Results: There was clear vocabulary learning from the storybook exposure. Importantly, participants showed superior performance on a learn-to-read task for the items exposed within the stories. There were no additional benefits to word reading derived from the additional semantic teaching or spelling practice, although each did result in increased vocabulary learning.

Conclusion: Vocabulary words learned through storybook exposure are at a benefit when it comes to learning to read those same words. Initial lexical representations built through vocabulary learning facilitate successful word reading on a word-specific basis; semantic depth and spelling may strengthen this learning at this time in development.

Does formal explicit instruction promote learning of words’ visual aspects? Results from a quasi-experimental study conducted on second-grade French-speaking children.

First Author/Chair:Noémia Ruberto -- Université de Montréal
Additional authors/chairs: 
Daniel Daigle; Ahlem Ammar

Purpose: The majority of spelling mistakes in French are related to words’ visual aspects such as multigraphemic phonemes and silent letters that do not carry meaning (Daigle et al. 2016). Recent studies have also shown that formal explicit instruction leads to more gains in spelling (Daigle et al. 2019, Marin and Lavoie, 2017). To define the most efficient formal teaching context to learn words’ visual aspects, we conducted a quasi-experimental study on 131 French-speaking children (mean age: 7.5).

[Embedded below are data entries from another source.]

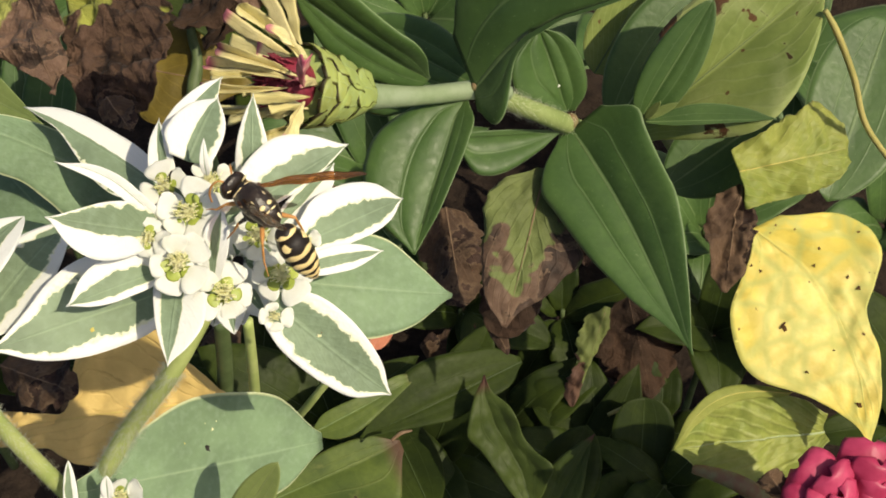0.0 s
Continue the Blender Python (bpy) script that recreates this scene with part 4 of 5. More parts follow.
# ---- crumbs on the leaves ----
def crumbs():
    rnd = random.Random(12)
    spot, pale, yellow = "brown dead spot on the yellow leaf", "pale fallen stamen on a leaf", "yellow crumb on a leaf"
    for at, size, mat, label in (
        ((-11.5, -27.5, -44.1), 0.75, "chitin_dark", "black crumb on a spurge leaf"), ((8.6, -8.6, -7.0), 0.45, "spurge_stamen", "pale fallen stamen on a bract"), ((8.9, -8.2, -7.1), 0.3, "rib_brown", "brown crumb on a bract"),
        ((-10.9, -25.0, -44.9), 0.50, "spurge_stamen", pale), ((-11.8, -24.0, -43.9), 0.25, "spurge_stamen", pale), ((-14.2, -26.6, -41.6), 0.35, "rib_yellow", yellow), ((-16.4, -7.6, -2.0), 0.45, "rib_yellow", yellow),
        ((-19.9, -30.8, -36.5), 0.30, "spurge_stamen", pale), ((-10.4, -23.8, -45.3), 0.25, "spurge_stamen", pale),
        ((88.6, -13.6, -101.3), 1.35, "rot_spot", spot), ((84.8, -2.8, -104.0), 0.55, "rot_spot", spot), ((95.0, -1.7, -103.1), 0.50, "rot_spot", spot), ((101.3, -3.9, -102.3), 0.65, "rot_spot", spot), ((103.3, -6.0, -101.7), 0.85, "rot_spot", spot),
        ((92.6, -22.1, -99.7), 0.60, "rot_spot", spot), ((102.2, -28.3, -98.4), 1.0, "rot_spot", spot), ((96.2, 1.6, -103.6), 0.45, "rot_spot", spot), ((83.2, -1.7, -104.5), 0.50, "rot_spot", spot), ((97.8, -17.9, -100.0), 0.40, "rot_spot", spot),
        ((43.4, 30.1, -79.7), 0.45, "spurge_petal", "white speck of dust on a leaf")):
        bits = []
        for _ in range(1 if size < 0.4 else 4):
            off = Vector((rnd.uniform(-1, 1), rnd.uniform(-1, 1), 0)) * size * 0.30
            bits.append(ball(off, (size * rnd.uniform(0.35, 0.75), size * rnd.uniform(0.15, 0.35), size * 0.14), 5, 8, Matrix.Rotation(rnd.uniform(0, 3), 3, "Z")))
        v, f = joined(bits)
        lone(mesh_object("crumb", v, f, mat), at, label, "crumb", "crumbs on the leaves")


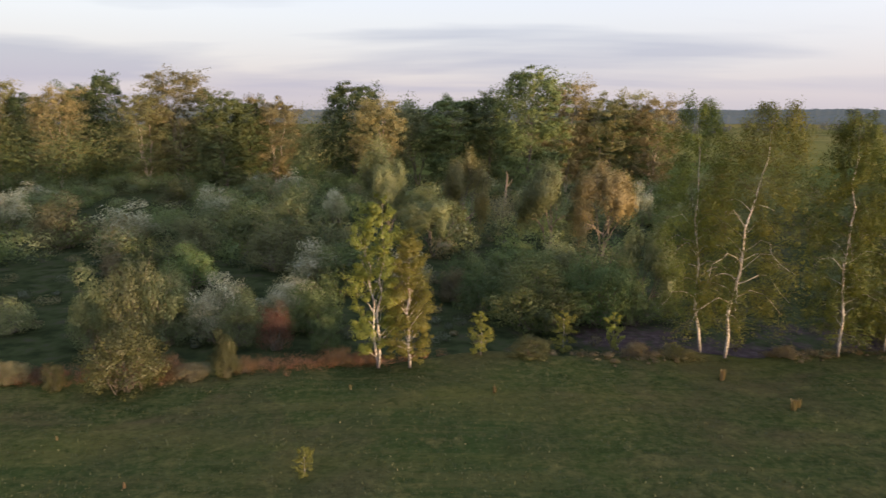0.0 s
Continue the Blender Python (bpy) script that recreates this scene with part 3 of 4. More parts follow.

Method: Two teaching devices were tested in four elementary school classes: 1) teaching of visual and semantic aspects of words (TVS, n=43) and 2) teaching of visual aspects of words only (TV, n=44). Two other classes formed the control condition (CC, n=44). In both teaching conditions, 24 words were taught: half of these words was included in a reading-only context while the other half was incorporated in a reading and writing context. Participants performed a gap dictation of the 24 targeted words; performances were analyzed at a lexical, sublexical and also at a specific level. To determine the potential differences between groups, ANOVAs were conducted to compare the performances before and after the intervention.

Results: Spelling gains were only observed for children in the TVS and TV conditions and words included in a reading and writing context are better learned than those in a reading-only context. Both teaching devices promoted the learning of multigraphemic phonemes and silent letters.

Conclusion: Results provide interesting insights into the practices that teachers should focus on to promote spelling acquisition.

An evaluation of phonological recoding as the key mechanism for learning new spelling patterns during emerging readers’ independent reading.

First Author/Chair:Rebecca Tucker -- Dalhousie University
Additional authors/chairs: 
S. Hélène Deacon

Purpose: The Self-Teaching Hypothesis (Share, 2008) posits that, for readers of all skill-levels, phonological recoding is the key mechanism to learning the spelling patterns of novel words encountered within passages of text; however, research on this prediction has focused on older children. The current study focuses on emerging readers, evaluating the role of phonological recoding in learning accurate spelling patterns during independent reading and the ability to transfer that learning to the processing of novel related words.

Method: Ninety English-speaking children in Grades 1 and 2 were asked to read nonwords (e.g., lurb) embedded in short stories. Children subsequently completed an orthographic choice task containing the same items as in the stories, as well as two novel forms of the nonwords not seen in the stories (e.g., lurber, lurble).

Results: Preliminary results suggest a clear facilitation effect for children in Grade 2: children who decoded a nonword accurately at least once performed better on the orthographic choice task for both target and novel nonwords. There was no evidence of this facilitation effect for children in Grade 1.

Conclusion: These findings suggest that phonological recoding facilitates emerging readers’ learning of the spelling patterns of new words encountered during independent reading, as well as their ability to transfer that learning to their processing of related words. Notably, the role of phonological decoding appears to change over the course of reading development, playing less of role for new readers (Grade 1) than for more experienced readers (Grade 2; Grades 3 & 5 as in Tucker et al., 2016).

Spelling fluency as a predictor of children’s reading and spelling outcomes

First Author/Chair:Helen Breadmore -- Coventry University
Additional authors/chairs: 
Emily Côté; S. Hélène Deacon

Purpose: Spelling offers insight into children’s progress connecting their oral and written language. Metrics of children’s spellings (and misspellings) can predict their progress in learning to read. Here, we examine whether the speed with which children begin to spell words could offer additional insight. We test the contribution of spelling onset latency, accuracy and the nature of errors in Grade 1 in predicting word reading and spelling in Grade 2.

Methods: We conducted a longitudinal study following 100 English-speaking Canadian children. At Grade 1, children completed the spelling task alongside standardised measures of non-verbal ability, phonological awareness, working memory, and vocabulary. Responses to the 10 item spelling task (Treiman et al., 2016) were digitised using an Inking Pen on a graphics tablet. Spelling onset latency was extracted using Eye and Pen 2. Spellings were also coded for accuracy, orthographic and phonological plausibility. Preliminary results show that children are ~50% accurate, ensuring that there is both sufficient variability in accuracy for errors analyses and adequate correct spellings for use of latency data. Grade 2 outcome measures include standardised measures of word reading and spelling.

Results: Hierarchical linear regressions will test which measures—accuracy and/or error coding and/or speed—contribute longitudinally to children’s reading and spelling outcomes (after accounting for control variables).

Conclusions: These analyses will offer the first insight into the utility of temporal dynamics of children’s spelling to predict broader literacy development. Findings could inform future conversations about spelling fluency parallel to reading fluency.